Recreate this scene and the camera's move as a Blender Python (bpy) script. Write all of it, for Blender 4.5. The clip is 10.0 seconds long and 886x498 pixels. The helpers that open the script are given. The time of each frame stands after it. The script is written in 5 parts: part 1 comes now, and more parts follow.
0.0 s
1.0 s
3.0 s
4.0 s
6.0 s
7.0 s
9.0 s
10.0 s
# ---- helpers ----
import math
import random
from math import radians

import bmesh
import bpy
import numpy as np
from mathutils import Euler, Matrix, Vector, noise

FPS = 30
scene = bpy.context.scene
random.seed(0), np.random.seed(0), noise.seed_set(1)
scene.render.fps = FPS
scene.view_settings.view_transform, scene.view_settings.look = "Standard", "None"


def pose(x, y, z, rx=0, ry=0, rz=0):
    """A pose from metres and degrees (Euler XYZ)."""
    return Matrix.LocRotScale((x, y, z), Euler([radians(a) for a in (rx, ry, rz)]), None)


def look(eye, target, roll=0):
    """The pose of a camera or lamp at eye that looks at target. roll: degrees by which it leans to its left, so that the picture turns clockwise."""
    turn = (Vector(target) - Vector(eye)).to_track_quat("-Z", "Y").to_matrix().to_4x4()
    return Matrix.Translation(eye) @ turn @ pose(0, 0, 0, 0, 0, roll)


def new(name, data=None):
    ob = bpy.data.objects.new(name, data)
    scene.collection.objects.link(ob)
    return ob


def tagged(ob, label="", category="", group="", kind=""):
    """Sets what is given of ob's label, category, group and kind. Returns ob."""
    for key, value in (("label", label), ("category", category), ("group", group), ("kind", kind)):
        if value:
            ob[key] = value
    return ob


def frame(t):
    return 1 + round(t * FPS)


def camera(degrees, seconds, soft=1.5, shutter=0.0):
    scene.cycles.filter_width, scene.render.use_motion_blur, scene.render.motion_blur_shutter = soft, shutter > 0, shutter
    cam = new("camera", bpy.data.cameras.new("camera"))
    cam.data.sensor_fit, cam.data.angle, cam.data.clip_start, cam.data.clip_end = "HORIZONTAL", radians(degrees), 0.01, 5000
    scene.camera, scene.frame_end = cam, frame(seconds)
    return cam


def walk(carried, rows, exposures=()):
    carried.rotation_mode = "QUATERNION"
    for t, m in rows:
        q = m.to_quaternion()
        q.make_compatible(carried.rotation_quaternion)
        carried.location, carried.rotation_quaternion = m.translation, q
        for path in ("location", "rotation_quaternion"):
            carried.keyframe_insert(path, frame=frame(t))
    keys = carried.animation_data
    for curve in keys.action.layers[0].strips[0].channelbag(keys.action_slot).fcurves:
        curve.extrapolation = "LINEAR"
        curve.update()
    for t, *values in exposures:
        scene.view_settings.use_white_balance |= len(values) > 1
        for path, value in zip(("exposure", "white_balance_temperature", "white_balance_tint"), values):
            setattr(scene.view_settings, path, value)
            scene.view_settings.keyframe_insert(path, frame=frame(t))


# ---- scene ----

☆ ☆ ☆ ☆ ☆

**Goal of the exercise:** Begin at the line that has "return 1 + round(t * FPS)", stop after the line that has "q.make_compatible(carried.rotation_quaternion)", and repeat exactly those lines, nothing more.

**Result for this exercise:**
    return 1 + round(t * FPS)


def camera(degrees, seconds, soft=1.5, shutter=0.0):
    scene.cycles.filter_width, scene.render.use_motion_blur, scene.render.motion_blur_shutter = soft, shutter > 0, shutter
    cam = new("camera", bpy.data.cameras.new("camera"))
    cam.data.sensor_fit, cam.data.angle, cam.data.clip_start, cam.data.clip_end = "HORIZONTAL", radians(degrees), 0.01, 5000
    scene.camera, scene.frame_end = cam, frame(seconds)
    return cam


def walk(carried, rows, exposures=()):
    carried.rotation_mode = "QUATERNION"
    for t, m in rows:
        q = m.to_quaternion()
        q.make_compatible(carried.rotation_quaternion)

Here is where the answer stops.